O general russo também denunciou várias ações ilegais dos Estados Unidos da América. Em 2022, por exemplo, disse que Washington montou laboratórios de guerra biológica no território ucraniano e noutras antigas repúblicas soviéticas, como noticia o Washington Post.
General russo morreu em explosão em Moscovo. Bomba estava escondida numa trotinete elétrica
A explosão aconteceu esta sexta-feira, perto de um edifício residencial no sudeste de Moscovo, revelou o Comité de Investigação russo. Várias fontes do Serviço de Segurança da Ucrânia confirmaram que foi resultado de uma operação de Kiev para matar o homem que é acusado de permitir o uso de armas químicas contra as tropas ucranianas.

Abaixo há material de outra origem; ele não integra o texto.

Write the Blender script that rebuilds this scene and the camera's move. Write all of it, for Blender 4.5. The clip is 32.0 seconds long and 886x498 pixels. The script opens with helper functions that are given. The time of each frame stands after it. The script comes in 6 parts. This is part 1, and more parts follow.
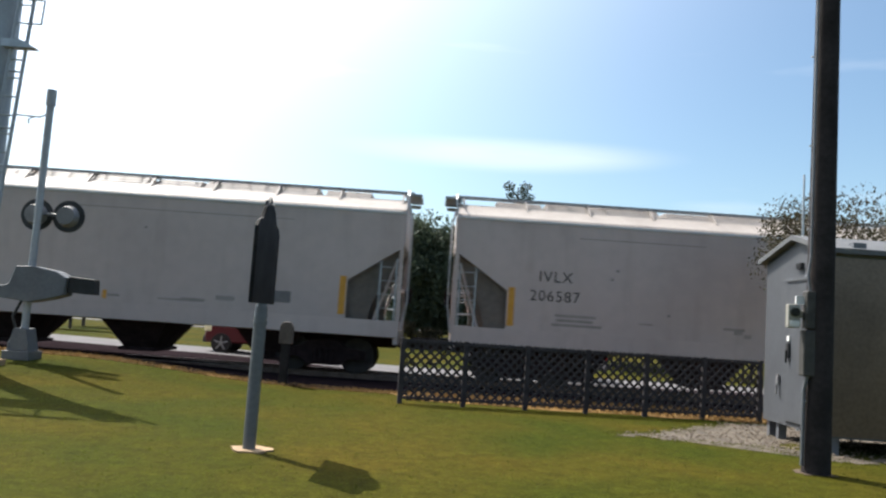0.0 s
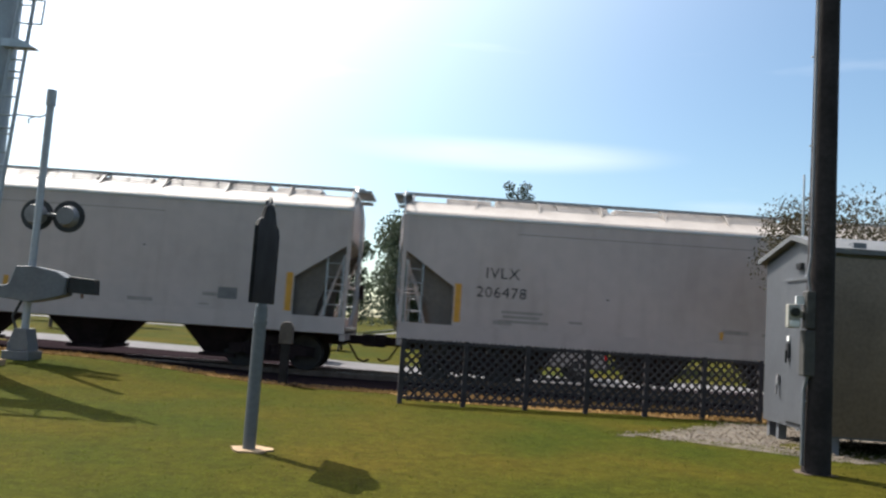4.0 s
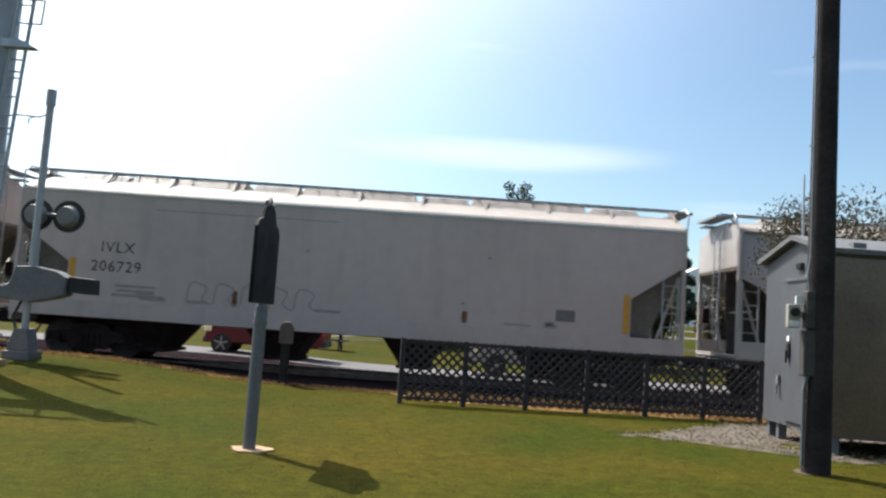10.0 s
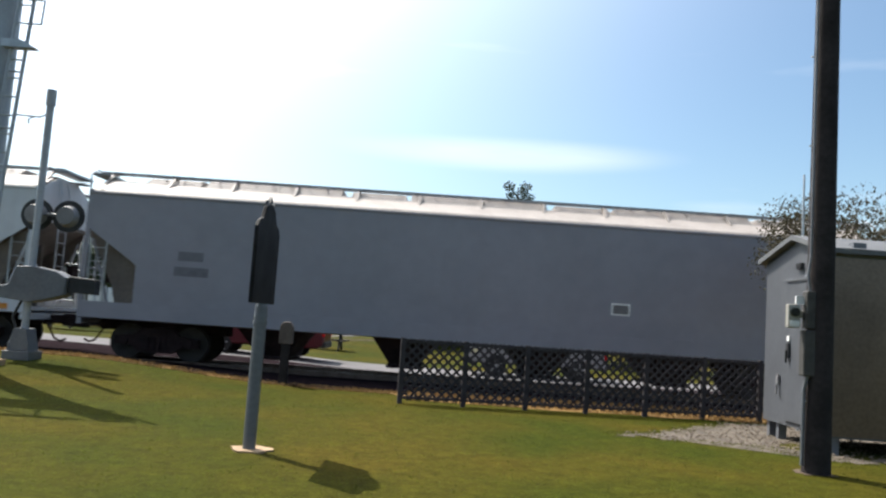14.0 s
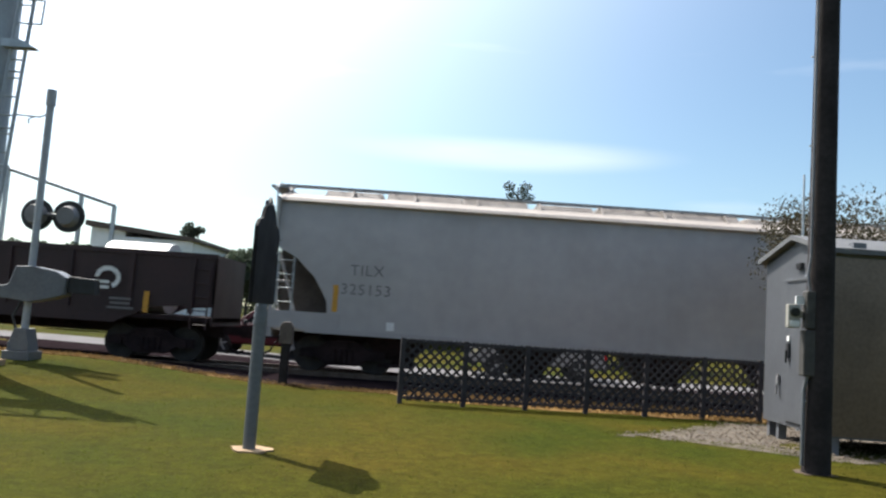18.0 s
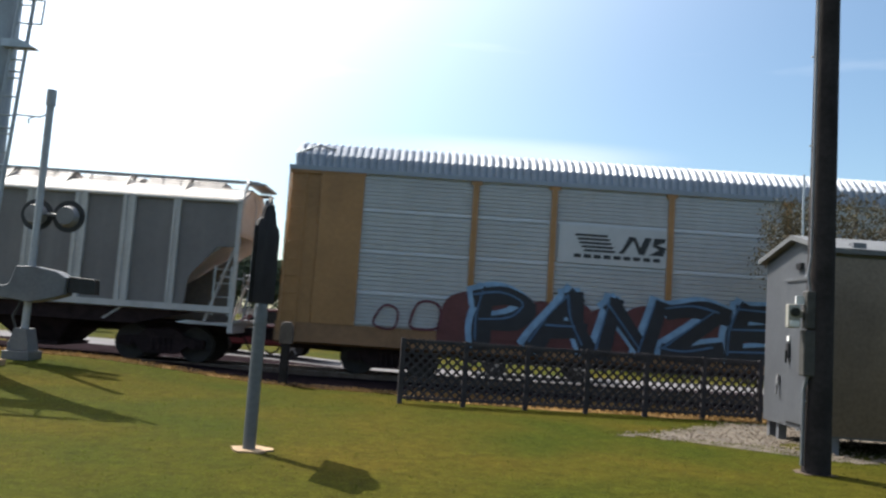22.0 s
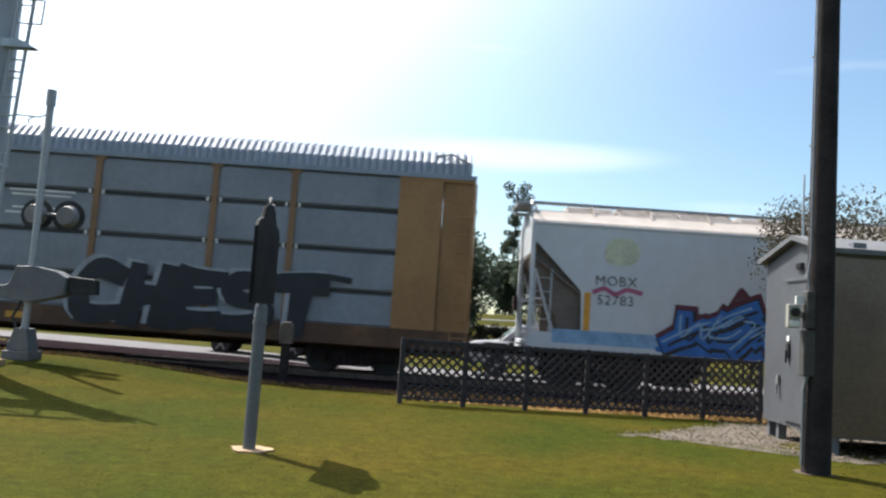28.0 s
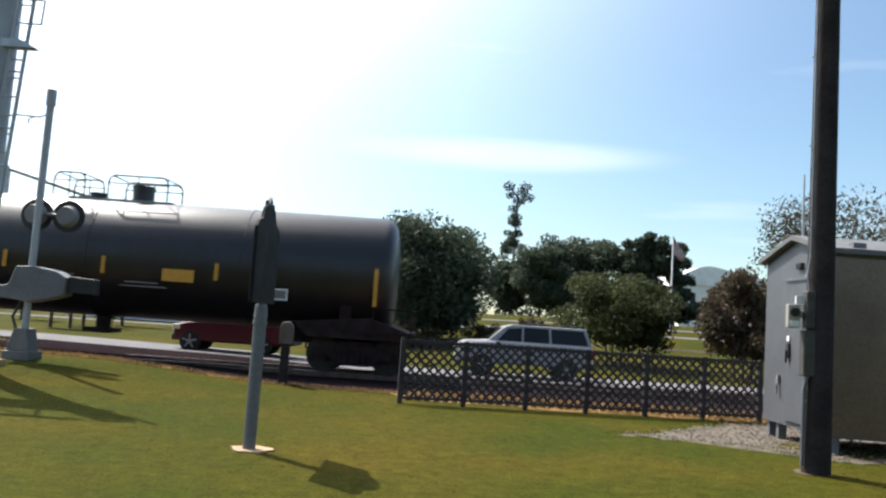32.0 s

A porta-voz do Comité de Investigação russo, Svetlana Petrenko, disse que a explosão aconteceu numa zona residencial em Ryazansky Prospekt, na capital russa. O dispositivo, que foi ativado remotamente, estava escondido numa trotinete elétrica. Teria uma carga de cerca de 300 gramas de TNT, disseram as autoridades russas à agência estatal TASS. Na explosão morreu também um assistente de Kirillov.
“O incidente foi classificado como um ato terrorista, assassinato e tráfico ilegal de armas e munições”, explicou a porta-voz. Andrei Kartapolov, o chefe do Comité de Defesa na Duma (a câmara baixa do parlamento russo), também já reagiu às notícias da morte de Kirillov, expressando as suas condolências à família. Garantiu que os responsáveis serão encontrados e punidos severamente.
У Москві пролунав вибух, внаслідок чого померли начальник військ радіаційного, хімічного та біологічного захисту ЗС РФ генерал-лейтенант Ігор Кирилов і його водій (за іншою версією – помічник). Відео з російського Telegram-каналу Astra pic.twitter.com/nowO33pUge
— Українська правда ✌️ (@ukrpravda_news) December 17, 2024
Ataque foi operação do SBU, revelam fontes de Kiev
No local foram recuperados componentes do engenho explosivo — o único detetado na altura por um robô dos sapadores, explicaram os serviços de emergência russos à agência RIA Novosti. As autoridades também já apreenderam as imagens das câmaras de vigilância dos edifícios naquela área.
Na segunda-feira, o SBU deu início a investigação contra Kirillov, acusando-o de permitir o uso de armas químicas proibidas em território ucraniano. “Sob as ordens de Kirillov, foram registados mais de 4.800 casos de uso de munições químicas pelo inimigo desde o início da guerra em larga escala”, disse a agência citada pelo jornal Ukrainska Pravda.
A morte de Kirillov é resultado de uma operação do SBU, reconheceram entretanto várias fontes da agência aos media ucranianos e internacionais. “Kirillov era um criminoso de guerra e um alvo completamente legítimo, já que deu ordens para usar armas químicas proibidas contra os militares ucranianos”, justificou uma fonte sob anonimato ao Kyiv Independent. “A retaliação por crimes de guerra é inevitável”, acrescentou.